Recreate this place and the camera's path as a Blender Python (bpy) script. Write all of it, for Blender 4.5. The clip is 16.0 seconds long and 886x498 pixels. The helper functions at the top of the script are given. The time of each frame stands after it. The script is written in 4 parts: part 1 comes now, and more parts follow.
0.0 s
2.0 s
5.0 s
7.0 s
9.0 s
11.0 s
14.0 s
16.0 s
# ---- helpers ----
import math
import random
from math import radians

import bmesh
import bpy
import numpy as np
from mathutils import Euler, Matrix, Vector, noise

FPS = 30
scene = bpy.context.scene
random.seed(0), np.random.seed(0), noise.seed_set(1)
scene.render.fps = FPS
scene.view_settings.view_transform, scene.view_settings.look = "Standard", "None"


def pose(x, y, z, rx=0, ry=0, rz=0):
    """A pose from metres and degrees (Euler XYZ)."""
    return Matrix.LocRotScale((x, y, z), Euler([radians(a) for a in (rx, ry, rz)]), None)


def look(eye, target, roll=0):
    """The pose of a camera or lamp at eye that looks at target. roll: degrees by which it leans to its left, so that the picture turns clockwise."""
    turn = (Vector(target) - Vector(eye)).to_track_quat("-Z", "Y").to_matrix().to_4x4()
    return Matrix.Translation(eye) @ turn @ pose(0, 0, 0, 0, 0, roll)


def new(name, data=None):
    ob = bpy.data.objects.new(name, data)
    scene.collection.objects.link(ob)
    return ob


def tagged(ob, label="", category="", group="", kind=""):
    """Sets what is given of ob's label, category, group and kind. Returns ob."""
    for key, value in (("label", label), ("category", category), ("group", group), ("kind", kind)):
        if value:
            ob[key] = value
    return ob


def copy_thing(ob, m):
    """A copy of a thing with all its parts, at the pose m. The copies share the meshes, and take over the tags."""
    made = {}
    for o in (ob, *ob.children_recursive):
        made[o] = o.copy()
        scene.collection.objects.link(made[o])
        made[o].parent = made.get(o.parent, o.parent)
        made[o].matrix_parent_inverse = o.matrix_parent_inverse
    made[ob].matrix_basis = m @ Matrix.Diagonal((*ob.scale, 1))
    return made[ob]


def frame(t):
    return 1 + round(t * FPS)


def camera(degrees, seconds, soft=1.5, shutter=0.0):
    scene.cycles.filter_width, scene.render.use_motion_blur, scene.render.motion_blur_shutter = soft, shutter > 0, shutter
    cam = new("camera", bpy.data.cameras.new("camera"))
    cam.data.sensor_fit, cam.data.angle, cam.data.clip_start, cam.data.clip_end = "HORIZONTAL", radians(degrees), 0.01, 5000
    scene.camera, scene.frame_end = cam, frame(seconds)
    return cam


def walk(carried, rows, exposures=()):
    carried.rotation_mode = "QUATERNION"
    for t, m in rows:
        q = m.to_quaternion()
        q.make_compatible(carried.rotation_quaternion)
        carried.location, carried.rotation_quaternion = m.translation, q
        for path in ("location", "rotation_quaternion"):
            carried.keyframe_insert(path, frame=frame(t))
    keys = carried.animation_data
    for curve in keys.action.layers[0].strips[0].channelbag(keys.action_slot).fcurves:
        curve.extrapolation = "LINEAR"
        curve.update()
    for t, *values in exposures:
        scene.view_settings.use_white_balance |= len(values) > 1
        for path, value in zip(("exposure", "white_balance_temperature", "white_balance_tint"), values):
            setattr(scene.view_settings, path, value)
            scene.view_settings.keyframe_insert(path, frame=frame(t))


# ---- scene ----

What you should do
Return, word for word, every line from the line with "radians(degrees), 0.01, 5000" to the final line of the data.

Answer to this task
    cam.data.sensor_fit, cam.data.angle, cam.data.clip_start, cam.data.clip_end = "HORIZONTAL", radians(degrees), 0.01, 5000
    scene.camera, scene.frame_end = cam, frame(seconds)
    return cam


def walk(carried, rows, exposures=()):
    carried.rotation_mode = "QUATERNION"
    for t, m in rows:
        q = m.to_quaternion()
        q.make_compatible(carried.rotation_quaternion)
        carried.location, carried.rotation_quaternion = m.translation, q
        for path in ("location", "rotation_quaternion"):
            carried.keyframe_insert(path, frame=frame(t))
    keys = carried.animation_data
    for curve in keys.action.layers[0].strips[0].channelbag(keys.action_slot).fcurves:
        curve.extrapolation = "LINEAR"
        curve.update()
    for t, *values in exposures:
        scene.view_settings.use_white_balance |= len(values) > 1
        for path, value in zip(("exposure", "white_balance_temperature", "white_balance_tint"), values):
            setattr(scene.view_settings, path, value)
            scene.view_settings.keyframe_insert(path, frame=frame(t))


# ---- scene ----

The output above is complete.